--- DO THIS ---
Find how many lines of the listing below include the word "collection", then report the number by itself.

----- SOURCE EXCERPT -----

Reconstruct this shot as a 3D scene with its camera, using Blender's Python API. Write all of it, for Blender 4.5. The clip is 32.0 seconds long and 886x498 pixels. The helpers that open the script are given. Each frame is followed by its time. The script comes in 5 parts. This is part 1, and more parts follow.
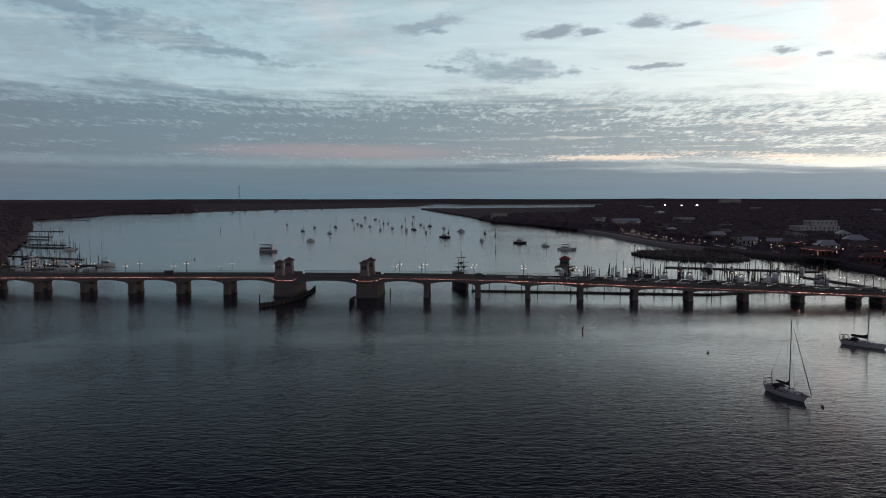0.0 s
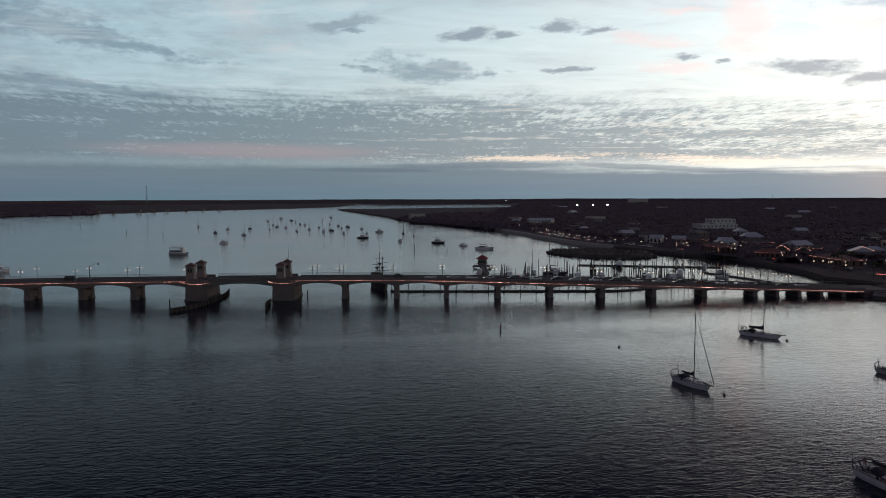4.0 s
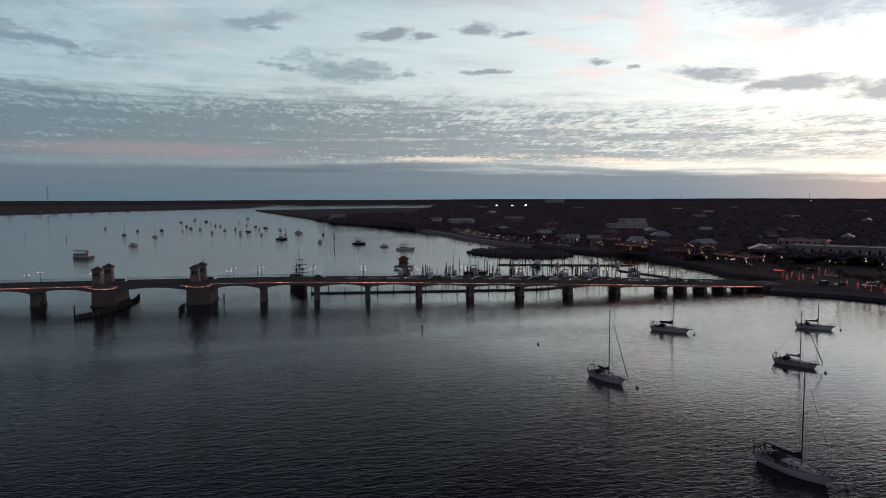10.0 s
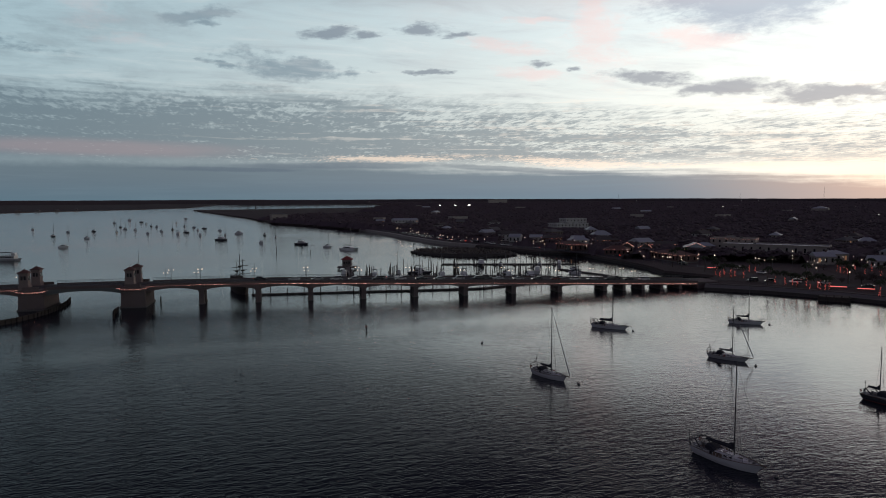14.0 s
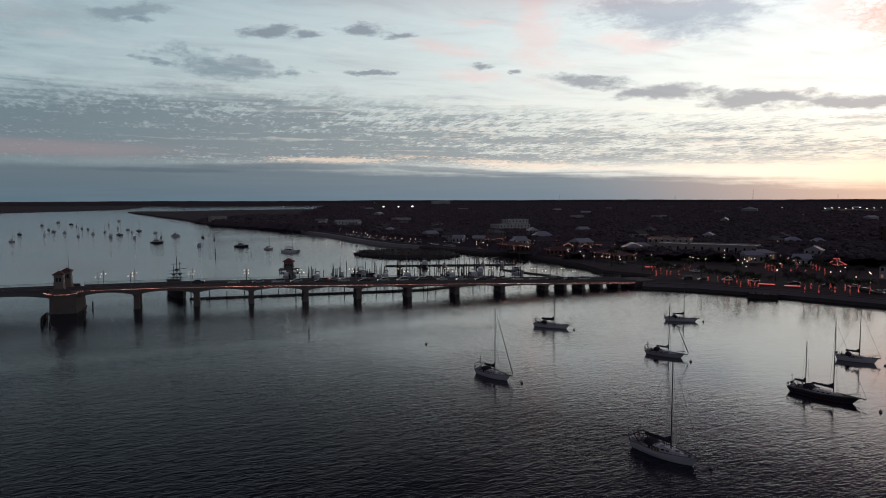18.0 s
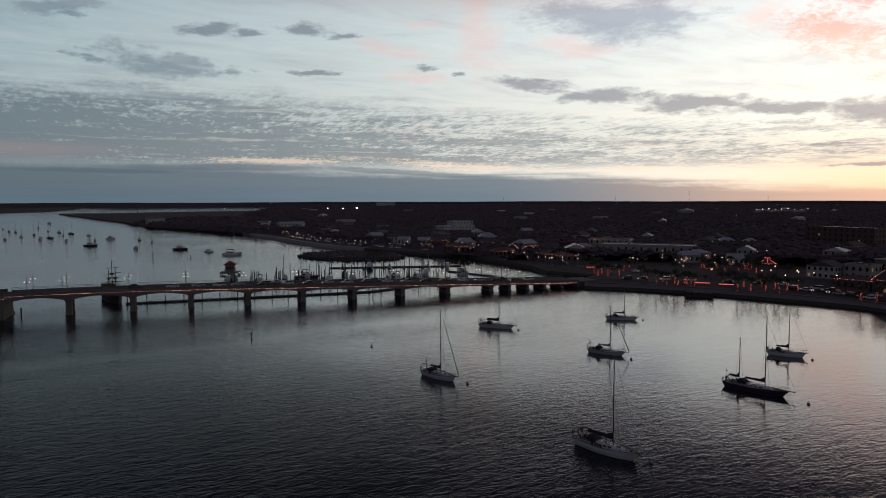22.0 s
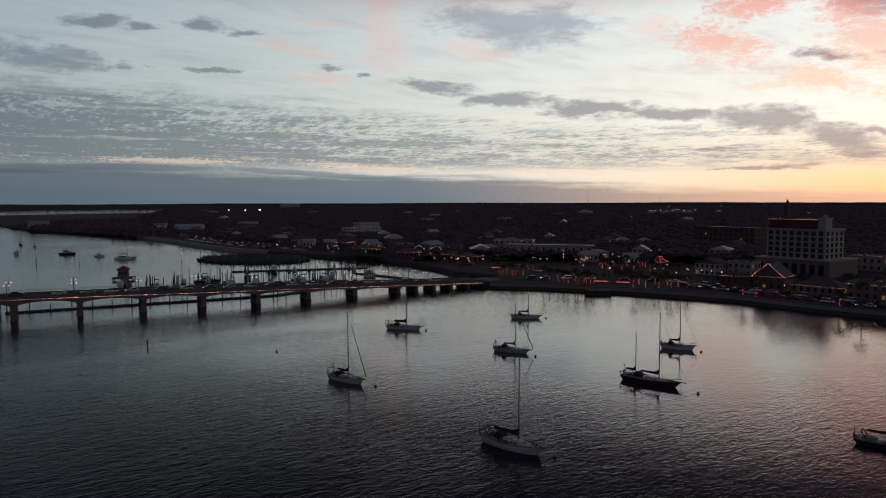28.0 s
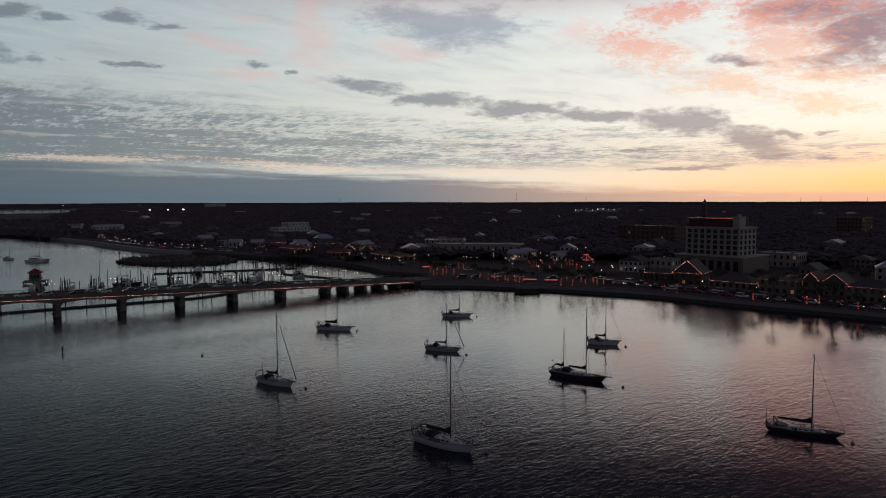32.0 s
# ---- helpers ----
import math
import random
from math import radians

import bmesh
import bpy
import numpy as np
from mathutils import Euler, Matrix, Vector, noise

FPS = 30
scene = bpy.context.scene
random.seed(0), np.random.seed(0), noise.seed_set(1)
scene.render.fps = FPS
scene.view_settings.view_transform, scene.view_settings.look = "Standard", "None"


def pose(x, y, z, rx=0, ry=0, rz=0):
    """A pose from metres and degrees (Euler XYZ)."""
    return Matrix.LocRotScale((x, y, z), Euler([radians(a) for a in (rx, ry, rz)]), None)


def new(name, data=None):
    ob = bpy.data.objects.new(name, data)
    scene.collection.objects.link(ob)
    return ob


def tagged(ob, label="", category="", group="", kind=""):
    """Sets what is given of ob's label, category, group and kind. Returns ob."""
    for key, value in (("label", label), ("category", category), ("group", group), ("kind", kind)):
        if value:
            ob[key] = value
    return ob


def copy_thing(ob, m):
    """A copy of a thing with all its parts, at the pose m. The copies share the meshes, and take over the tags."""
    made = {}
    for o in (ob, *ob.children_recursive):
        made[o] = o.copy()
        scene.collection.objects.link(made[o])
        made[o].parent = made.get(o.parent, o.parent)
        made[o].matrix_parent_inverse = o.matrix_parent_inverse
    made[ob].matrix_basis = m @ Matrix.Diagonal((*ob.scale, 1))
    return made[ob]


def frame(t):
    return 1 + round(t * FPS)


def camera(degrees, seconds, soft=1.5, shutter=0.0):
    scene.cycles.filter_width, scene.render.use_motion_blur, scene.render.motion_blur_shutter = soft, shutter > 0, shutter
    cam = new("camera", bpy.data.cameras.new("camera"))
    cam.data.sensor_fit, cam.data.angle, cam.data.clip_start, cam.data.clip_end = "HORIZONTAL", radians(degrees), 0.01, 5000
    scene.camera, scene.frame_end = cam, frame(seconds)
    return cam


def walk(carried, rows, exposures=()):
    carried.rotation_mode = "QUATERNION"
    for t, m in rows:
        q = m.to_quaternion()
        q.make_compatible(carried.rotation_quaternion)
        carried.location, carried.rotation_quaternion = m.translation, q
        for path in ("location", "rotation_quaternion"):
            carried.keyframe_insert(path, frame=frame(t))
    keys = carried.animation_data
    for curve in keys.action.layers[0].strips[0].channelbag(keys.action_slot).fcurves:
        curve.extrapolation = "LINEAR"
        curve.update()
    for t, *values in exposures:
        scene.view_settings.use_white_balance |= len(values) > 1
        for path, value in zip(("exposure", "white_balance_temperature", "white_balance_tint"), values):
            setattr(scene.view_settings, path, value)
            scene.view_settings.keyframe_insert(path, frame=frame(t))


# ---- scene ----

-----

--- ANSWER IN FULL ---
2